Yankees are in survival mode now

BALTIMORE -- A franchise built on championships now is forced to evaluate itself based on avoiding doctor visits.

Not once, not twice, but three times, Hiroki Kuroda -- in the wake of another Yankees loss -- brought up his health as the best part of his first half, and his goal for his second.

You can hardly blame the 39-year-old, because he is the lone survivor of the Yankees' Opening Day rotation. On Friday, the Yankees wasted Kuroda's seven strong innings because the offense is so weak, unable to give him the minimal support he needed. That leaves the Yanks on the brink of falling so far behind in the AL East that by Sunday night it could be nearly unimaginable they could come back.

Do you really think the Yankees can play seven games better than anyone in the second half, let alone the Orioles?

Already five games back, the Yankees will send out Shane Greene for his second career start on Saturday, with a starter yet to be determined for the bright lights of "Sunday Night Baseball."

There are no must-wins in July, but the .500 Yankees (46-46) need to take one, and maybe both, of these games to have any semblance of a good feeling going into the All-Star break.

It is not what you want, as the manager is wont to say.

Joe Girardi pinned Friday's loss squarely on the fourth inning. It is a pretty good place to start, because it highlights the Yankees' lack of hitting, especially in the clutch.
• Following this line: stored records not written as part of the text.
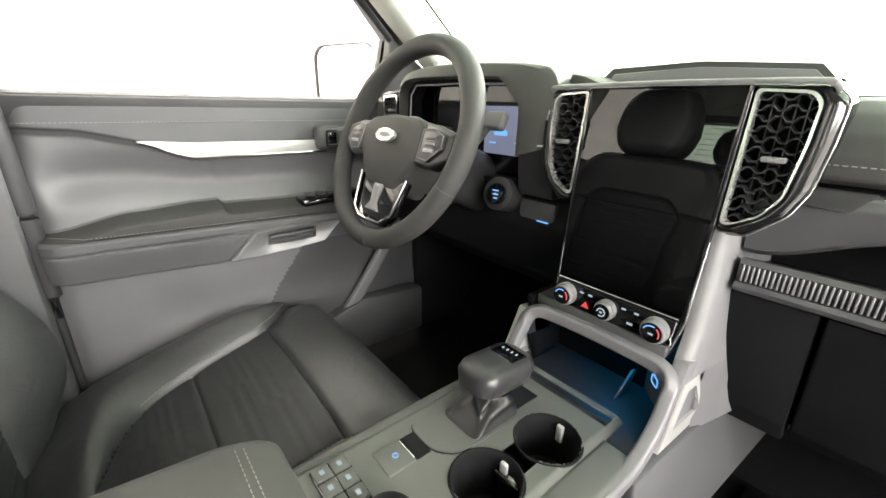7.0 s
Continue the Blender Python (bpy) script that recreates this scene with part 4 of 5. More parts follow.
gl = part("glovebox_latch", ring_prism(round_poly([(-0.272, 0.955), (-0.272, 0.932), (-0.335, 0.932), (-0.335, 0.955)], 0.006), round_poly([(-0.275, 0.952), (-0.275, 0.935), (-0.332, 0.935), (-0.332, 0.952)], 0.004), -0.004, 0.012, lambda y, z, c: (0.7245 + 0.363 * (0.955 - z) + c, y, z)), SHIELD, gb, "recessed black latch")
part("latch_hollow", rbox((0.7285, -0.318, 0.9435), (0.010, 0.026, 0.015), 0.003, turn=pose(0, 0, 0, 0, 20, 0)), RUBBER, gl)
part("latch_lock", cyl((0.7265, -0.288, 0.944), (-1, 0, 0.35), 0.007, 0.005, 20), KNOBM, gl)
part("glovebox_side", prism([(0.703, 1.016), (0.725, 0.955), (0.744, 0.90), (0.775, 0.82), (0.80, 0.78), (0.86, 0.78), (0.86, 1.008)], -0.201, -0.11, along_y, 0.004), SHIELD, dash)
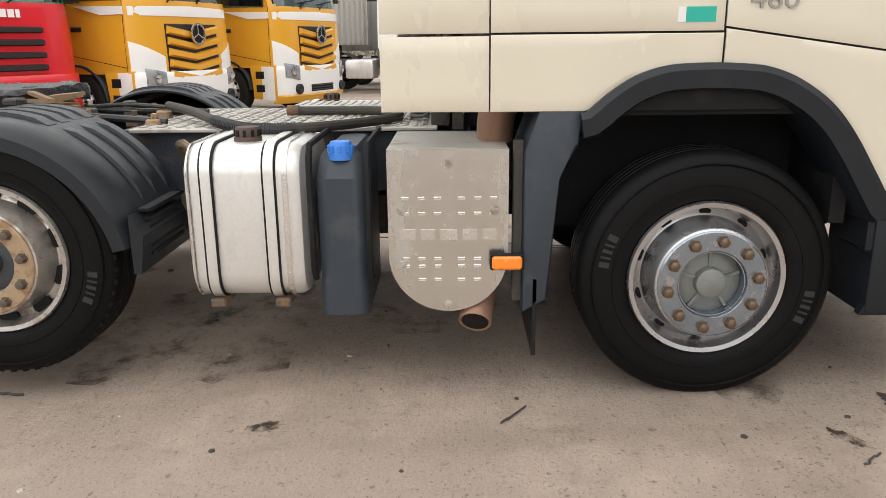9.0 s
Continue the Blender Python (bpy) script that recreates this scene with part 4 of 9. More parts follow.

Against Miguel Gonzalez, who entered with a 4.29 ERA, Brian McCann singled, and an out later Ichiro Suzuki doubled. Yangervis Solarte and Kelly Johnson flew out, and no one scored.

The Yankees were still up 2-0 because Brian Roberts -- in perhaps the second-biggest homecoming story of the day -- hit a solo shot in the second inning on the first pitch he saw as a visitor at Camden Yards. In the third inning, Johnson did the same.

So the failure to score in the fourth inning came with the cushion of a lead.

In the bottom half of that inning, Kuroda became wild and Derek Jeter admittedly failed his pitcher. Kuroda hit the leadoff batter. Next, the single off Adam Jones' bat should have been an error -- it bounded slowly up the middle and Jeter got his glove on it.

"I didn't help him out," Jeter said.

The ball took a late hop that was a bit more elevated than Jeter anticipated. It bounced as Jeter peaked at Steve Pearce's progress from first to second base.

"That is a bad combination," Jeter said. "That play needs to be made; especially when you are playing a team like Baltimore, that play needs to be made."

Kuroda went on to throw two wild pitches. One scored a run. The other moved Jones to third base, setting up a Chris Davis sacrifice fly. The Orioles tied it at 2, so when Kuroda turned the ball over to the dominant Dellin Betances in the eighth inning, the game was still deadlocked, instead of the Yankees having a lead.

"That's the difference in the game," Girardi said of the fourth inning.

In the final six innings, the Yankees had only one more hit, a McCann single in the ninth. While Betances, the All-Star, did his job, Adam Warren lost it in the 10th, giving up a leadoff double to Manny Machado and a game-winning single to Nick Hundley.

Girardi's postgame news conference was brief, because how many times can reporters ask him why his team can't hit?

Kuroda went on a little longer, answering questions about his first half, in which he finished 6-6 with a 4.10 ERA.

"The good part is the fact I was able to stay healthy," Kuroda said. "There were good outings and bad outings during the course of the first half. So the good part was I stayed healthy."

And what is he looking for in the second half?

"I want to make sure I stay healthy and stay in the rotation the rest of the year," Kuroda said.

That's it. The Yankees are just trying to survive now.